- film poster
- Directed by: Arthur Hiller
- Written by: John Howard Lawson Mitch Lindemann
- Produced by: Edward Lewis
- Starring: Dean Stockwell Natalie Trundy John Larch
- Cinematography: Sam Leavitt
- Edited by: Leon Barsha
- Music by: Leith Stevens
- Production companies: Bryna Productions; Michael Productions;
- Distributed by: United Artists
- Release date: September 2, 1957 (United States);
- Running time: 70 minutes
- Country: United States
- Language: English

= The Careless Years =

1957 film by Arthur Hiller

The Careless Years is a 1957 film directed by Arthur Hiller and produced by Edward Lewis. It was Hiller's debut as a director of film, though he had previously helmed numerous feature-length TV productions. The film stars Dean Stockwell, Natalie Trundy and John Larch and was distributed by United Artists.

==Plot==
Jerry Vernon and Emily Meredith, two high-school seniors from different social groups, make a date. Jerry begins to fall for Emily when she resists his amorous advances, and he decides that they should marry immediately. Both sets of parents object to the sudden proposal. He persuades her to travel to Mexico with him in order to wed, but they ultimately realize that it is best to wait until they are older.

== Cast ==

- Dean Stockwell as Jerry Vernon
- Natalie Trundy as Emily "Miley" Meredith
- John Larch as Sam Vernon
- Barbara Billingsley as Helen Meredith
- John Stevenson as Charles Meredith
- Virginia Christine as Mathilda Vernon
- Maureen Cassidy as Harriet
- Mason Alan Dinehart as Bob Williams III

==Production==
The film originally was titled The Young Lovers.

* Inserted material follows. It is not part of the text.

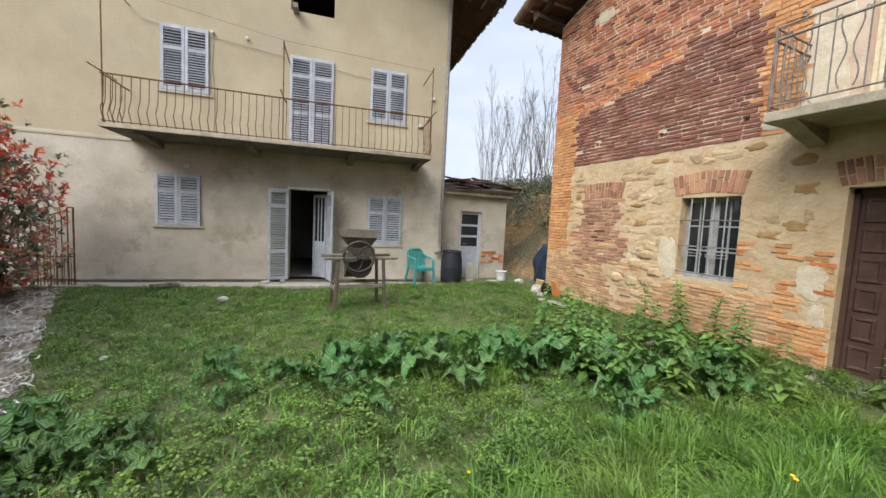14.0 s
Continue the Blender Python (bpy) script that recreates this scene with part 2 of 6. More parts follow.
TARP = material("dark blue tarpaulin", (0.022, 0.036, 0.062), (0.014, 0.022, 0.04), (0.04, 0.055, 0.09), scale=3, rough=0.5, bump=0.3, dist=0.03)
EARTH = material("clay bank", (0.27, 0.17, 0.075), (0.15, 0.10, 0.055), (0.40, 0.26, 0.115), scale=1.6, fine=14, bump=0.9, dist=0.08, stain=(0.10, 0.085, 0.05), stain_scale=0.9, stain_at=0.52)
SOIL = material("lawn soil with thatch", (0.10, 0.115, 0.04), (0.06, 0.07, 0.028), (0.17, 0.155, 0.075), scale=2.2, fine=35, bump=0.8, dist=0.03)
STRAW = material("pale straw", (0.56, 0.45, 0.28), (0.40, 0.30, 0.17), scale=6, piece=0.35)
MEMBRANE = material("black weed membrane", (0.020, 0.023, 0.030), (0.013, 0.015, 0.02), (0.035, 0.04, 0.05), scale=3, fine=40, rough=0.6, bump=0.4, dist=0.02, stain=(0.27, 0.205, 0.135), stain_scale=2.2, stain_at=0.585)
STRAWSOIL = material("trampled straw and soil", (0.30, 0.23, 0.145), (0.17, 0.13, 0.085), (0.42, 0.335, 0.22), scale=7, fine=60, bump=0.9, dist=0.03, stain=(0.10, 0.085, 0.07), stain_scale=2.4, stain_at=0.60)
FABRIC = material("shredded pale ground fabric", (0.42, 0.38, 0.32), (0.20, 0.16, 0.12), (0.60, 0.56, 0.50), scale=8, fine=45, bump=0.8, dist=0.03, stain=(0.19, 0.14, 0.09), stain_scale=1.1, stain_at=0.5)
FARPINK = material("peach render", (0.80, 0.62, 0.48), (0.74, 0.56, 0.43), (0.84, 0.67, 0.53), scale=0.6, fine=12, bump=0.1)
FARBRICK = material("orange brick wall far", (0.50, 0.22, 0.085), (0.40, 0.16, 0.06), (0.56, 0.28, 0.12), scale=0.9, fine=18, bump=0.4, stain=(0.5, 0.4, 0.26), stain_scale=0.6, stain_at=0.62)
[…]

Natalie Trundy was 16 years old and only had made one film when Bryna Productions signed her to a five-year contract. Former child actor Dean Stockwell was signed to a five-year contract.

The Careless Years was the first feature film directed by Arthur Hiller. He recalled that he was offered the job, he "read the script, and I liked it a lot, but I had reservations. And I thought 'Do I tell him [the producer] about my reservations? Or do I pretend I really just love it? I don't want to lose the job'. Finally I went about it honestly and just told them just what my feelings were. Those are my feelings, and I'm doing a rewrite, just on those items."

==Reception==
In a contemporary review for The New York Times, critic Richard W. Nason wrote: "The pace is slow, the writing uninspired and the approach to the issue is often naive and repetitious. ... The young lovers are set in contrast to their carefree contemporaries who are "just out for kicks." They are in love, they think, and are willing to defy every reality to get married and express themselves. They are shaken to their senses in time, and avow to await their turn for adult responsibilities. That is valid enough, but it is not as world-shaking as those concerned with the film seem to think."